Backward Substitution

Once the low-order Schur complements are known, NTX forms reduced right-hand sides and solves

\[\Delta_0 f^{(0)} = \sigma^{(0)}, \qquad \Delta_1 f^{(1)} = \sigma^{(1)} - L_1 f^{(0)}, \qquad \Delta_2 f^{(2)} = \sigma^{(2)} - L_2 f^{(1)}.\]

The code solves the transport and parallel-current systems together whenever they share the same factorization. That is why _solve_modes(...) uses stacked right-hand sides for several of the LU solves.

Linear Algebra Choices

NTX uses:

  • jax.scipy.linalg.lu_factor

  • jax.scipy.linalg.lu_solve

throughout the dense solve. It does not form explicit inverses.

That choice is visible in:

  • _solve_modes(...)

  • compile_prepared_solver(...)

in src/ntx/_solver_factorization.py src/ntx/_solver_core.py, and the prepared custom-VJP adjoint helpers in src/ntx/_solver_adjoint.py.

Complexity

Let

\[N_\mathrm{fs} = N_\theta N_\zeta.\]

Then the dense block solve scales as:

  • linear in N_\xi

  • cubic in N_\mathrm{fs}

or, schematically,

\[\mathcal O(N_\xi N_\mathrm{fs}^3).\]

That is why NTX focuses on:

  • keeping the Legendre recursion linear in N_\xi

  • reusing prepared geometry for scans

  • exposing separate serial-batched and multiprocess throughput lanes

JAX Usage

NTX uses JAX in two distinct ways.

Differentiable Imported Lane

The imported lane is designed for:

  • jit

  • vmap

  • grad

  • in-memory scans

  • NEOPAX coupling

Key entry points:

  • solve_monoenergetic(...)

  • solve_monoenergetic_scan(...)

  • compile_prepared_solver(...)

  • build_ntx_neopax_scan(...)

Non-Differentiable Throughput Lane

The multiprocess execution path in src/ntx/parallel.py is intentionally not differentiable. It exists to improve throughput on larger production scans by running one worker process per device.

Use this lane when:

  • scan size is large

  • throughput matters more than differentiability

  • device isolation is needed for multi-GPU reliability

Serial, Threaded, And Multiprocess Scan Paths

NTX currently offers three scan styles.

Serial Batched JAX

solve_monoenergetic_scan(...)

  • default

  • differentiable

  • usually the fastest choice for small and medium scans

Single-Process Device-Sharded Scan

solve_monoenergetic_parallel_scan(...)

  • uses local healthy devices

  • remains in one process

  • useful when the local device stack is stable

Multiprocess Scan

solve_monoenergetic_multiprocess_scan(...)

  • one worker process per CPU or GPU device

  • robust for multi-GPU isolation

  • best treated as the throughput lane for larger jobs

The measured crossover behavior is summarized in Performance.

Convergence Guidance

The thesis shows that the hardest part of the solve is often D31 at low collisionality.

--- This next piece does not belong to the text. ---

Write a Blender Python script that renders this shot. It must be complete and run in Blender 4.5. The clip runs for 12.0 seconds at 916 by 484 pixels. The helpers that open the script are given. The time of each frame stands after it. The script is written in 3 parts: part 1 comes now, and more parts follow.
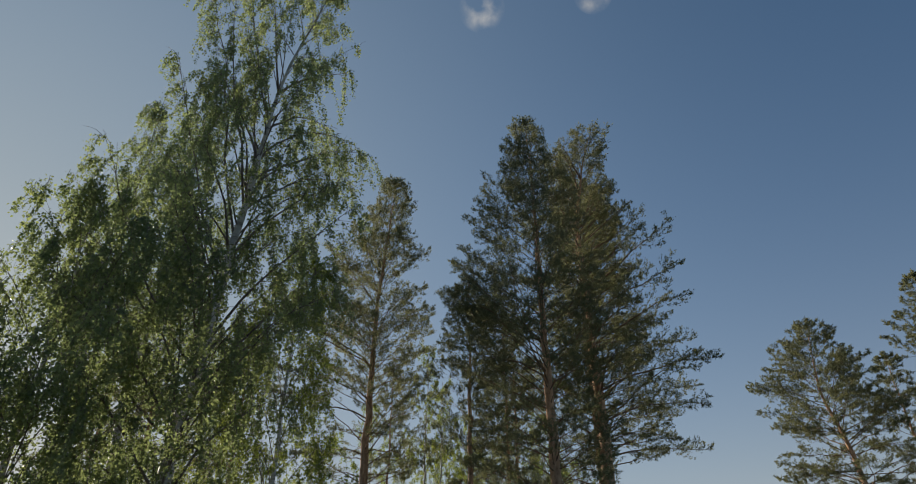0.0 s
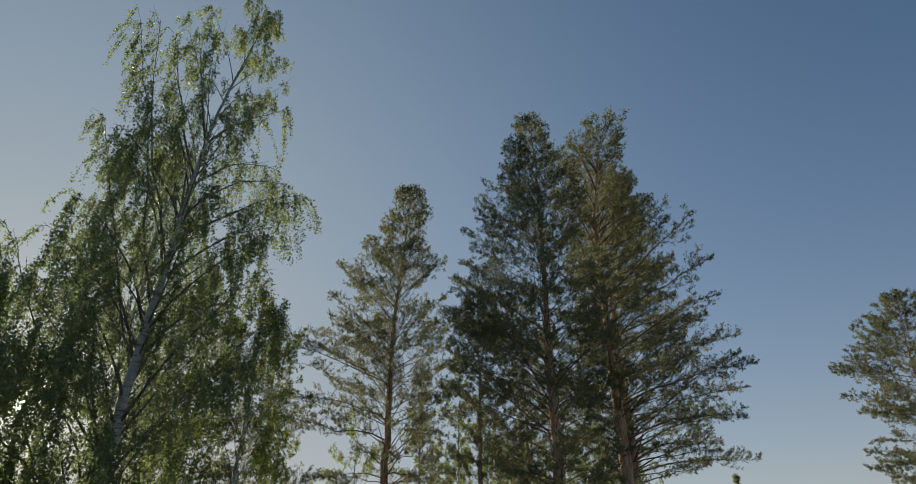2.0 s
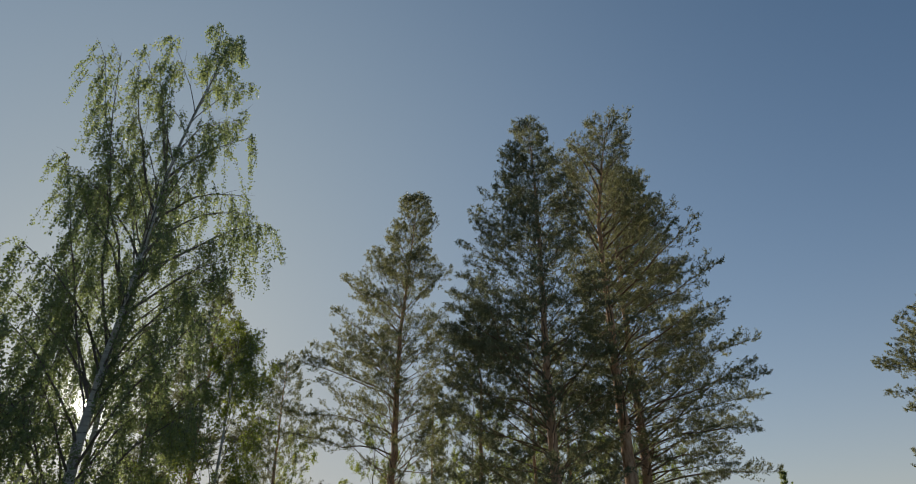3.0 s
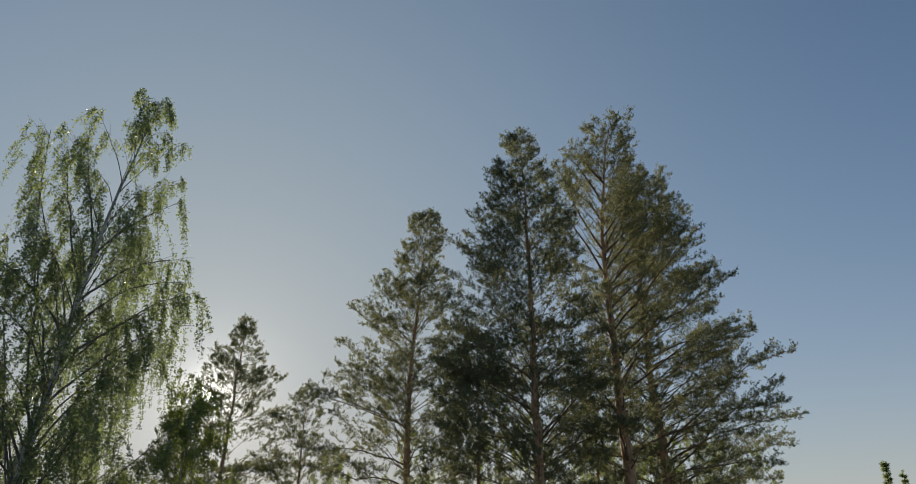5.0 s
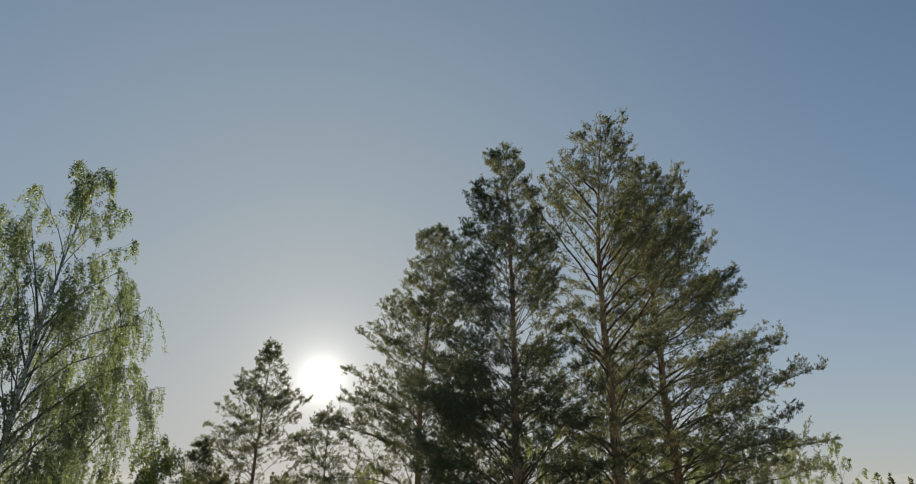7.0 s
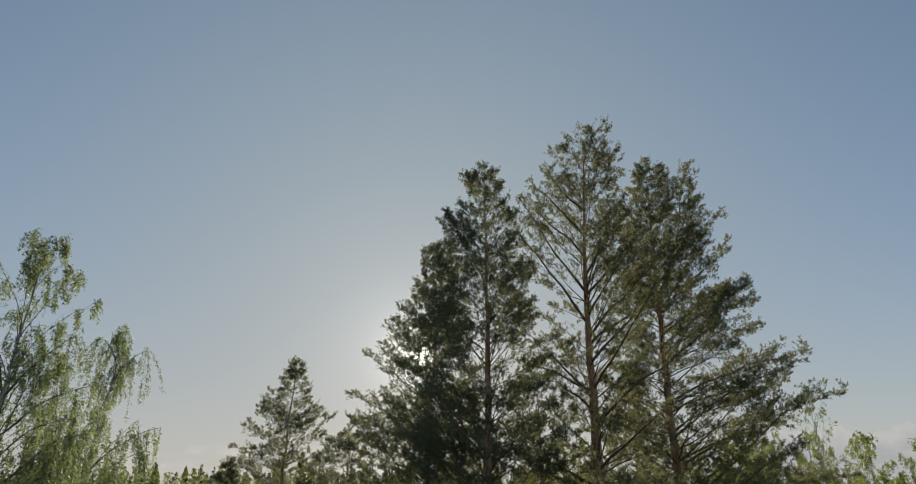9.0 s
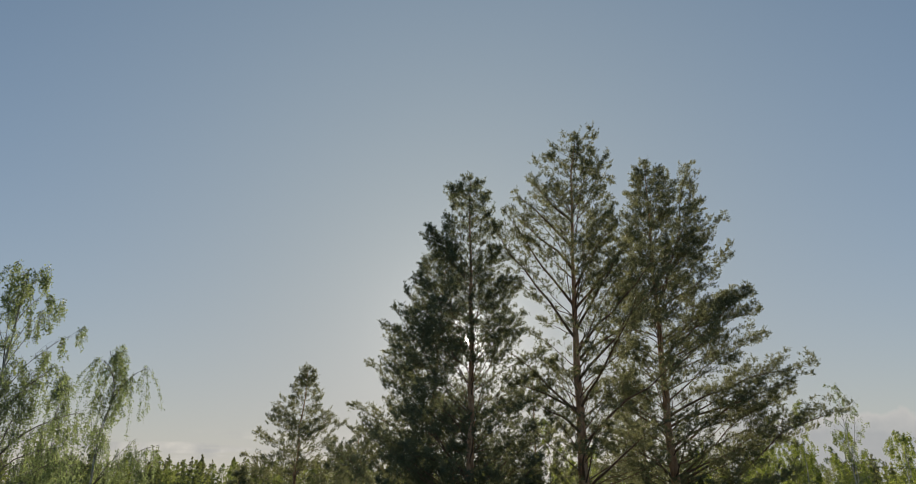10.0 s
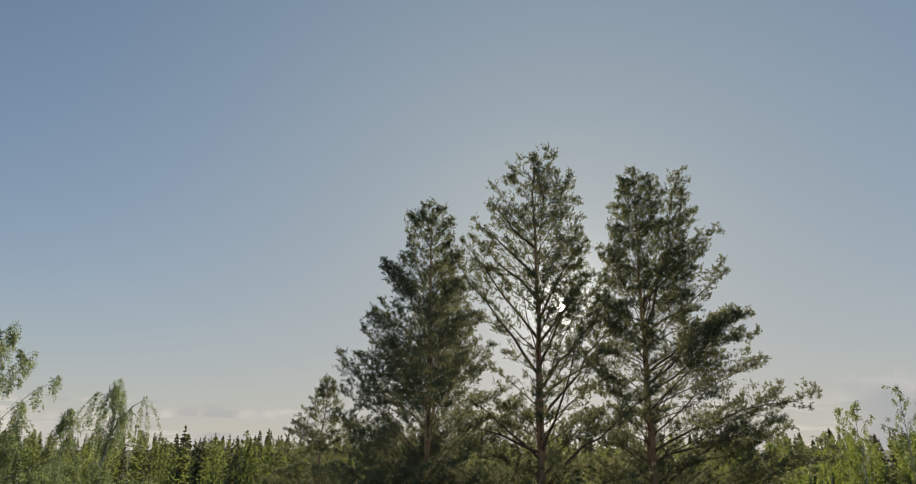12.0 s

NTX therefore follows the same practical logic:

  1. converge N_xi first at low \hat \nu

  2. then increase N_theta and N_zeta until D31 is stable

  3. check |D13 + D31| as an Onsager sanity test

The W7-X and CIEMAT-QI studies in the thesis suggest that low-collisionality production runs can require N_xi in the 140-180 range and significantly larger angular grids than the bundled examples.

The bundled examples are intentionally smaller because they are meant for:

  • quick inspection

  • tests

  • documentation

  • figure generation

not for final production convergence claims on arbitrary equilibria.